• [Provided data]:
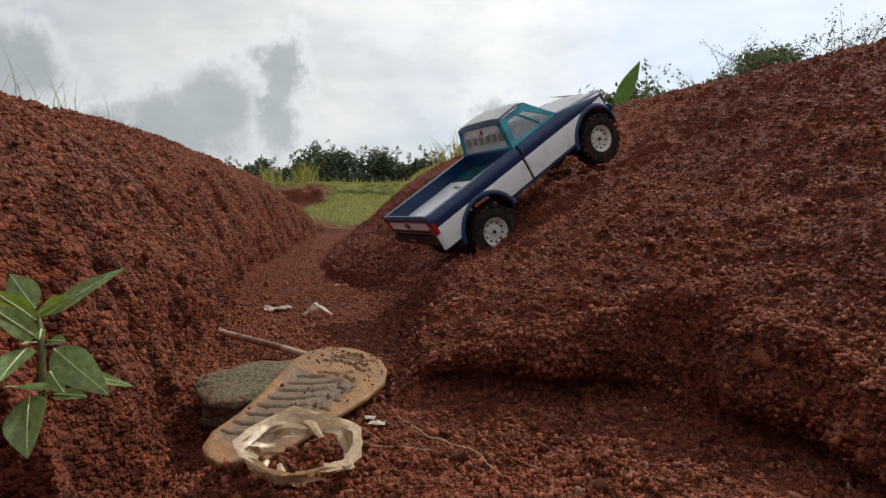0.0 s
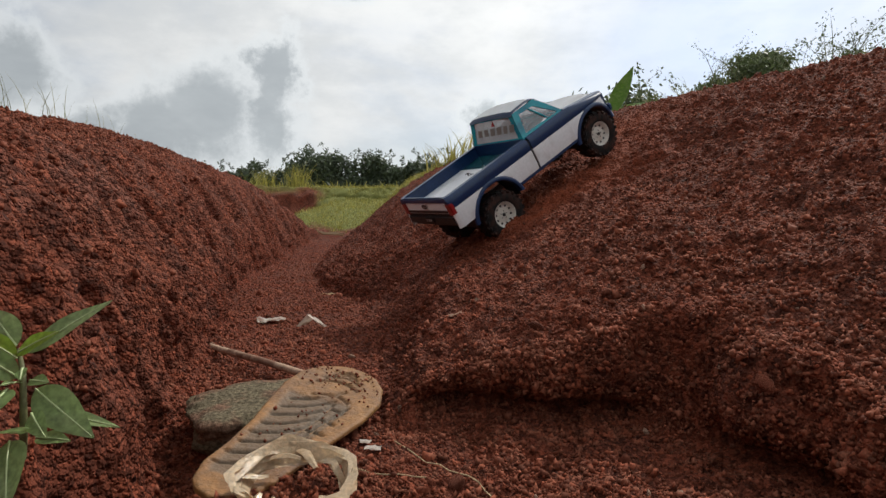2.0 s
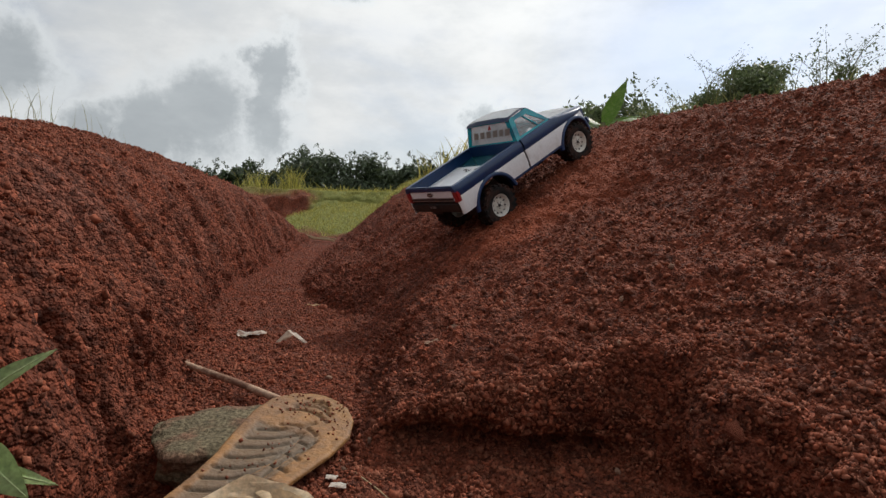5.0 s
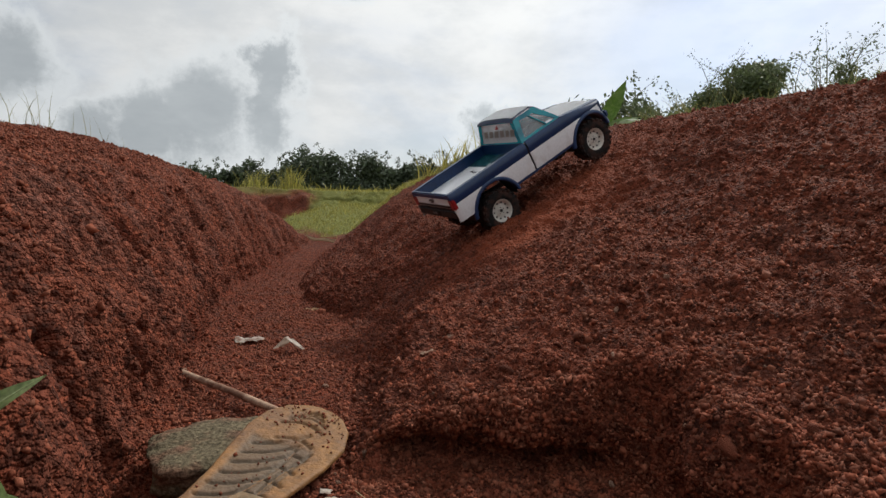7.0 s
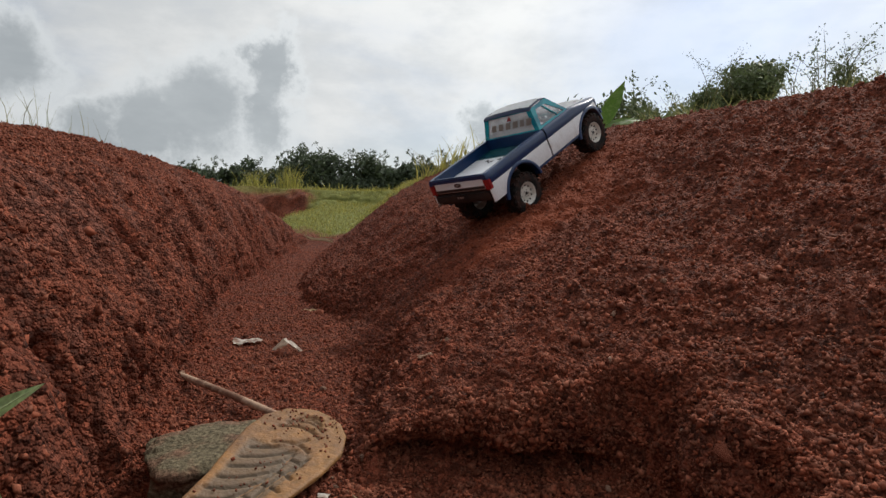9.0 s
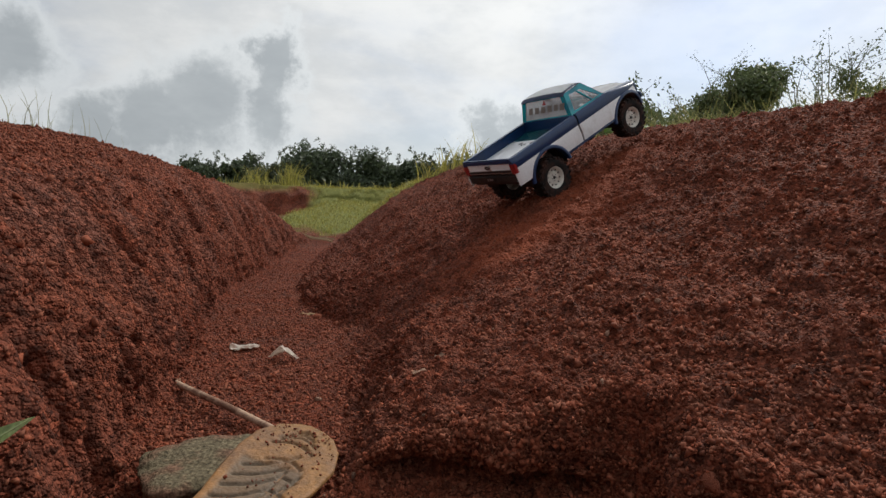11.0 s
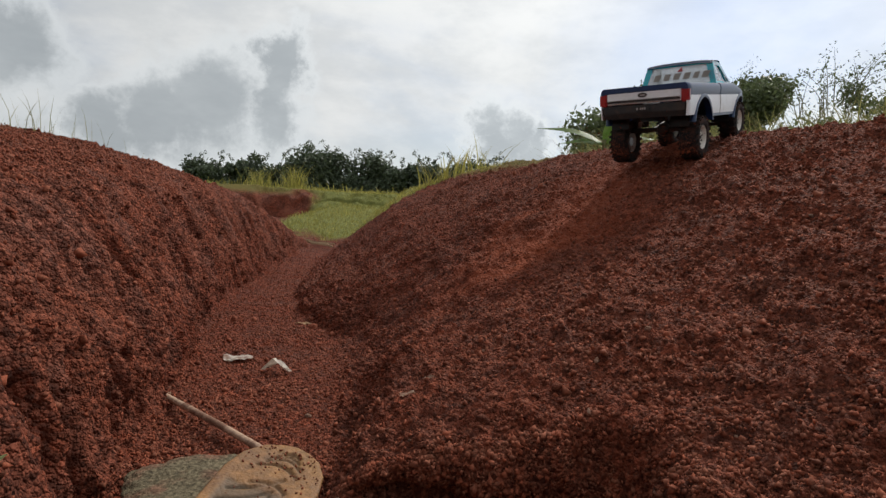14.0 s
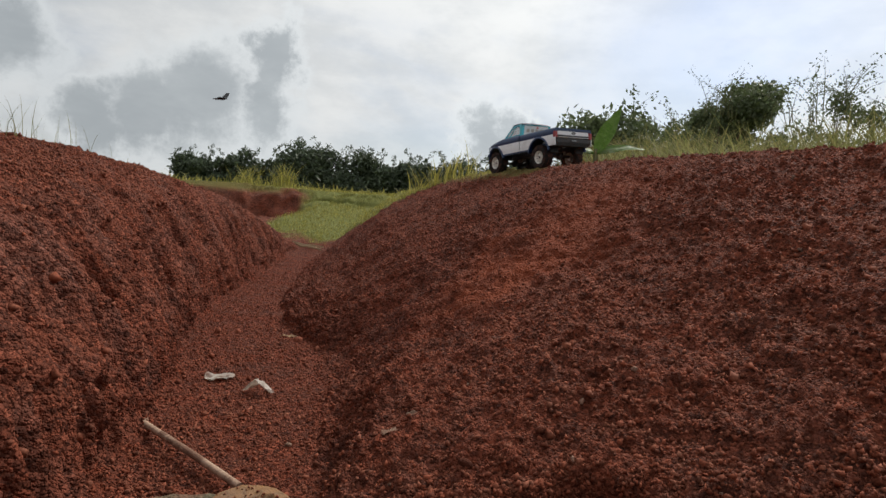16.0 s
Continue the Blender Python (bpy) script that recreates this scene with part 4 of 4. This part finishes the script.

• [Your goal]: The data above needs to be retyped exactly, with the images left out.

• [Result]:
0.0 s
2.0 s
5.0 s
7.0 s
9.0 s
11.0 s
14.0 s
16.0 s
Continue the Blender Python (bpy) script that recreates this scene with part 4 of 4. This part finishes the script.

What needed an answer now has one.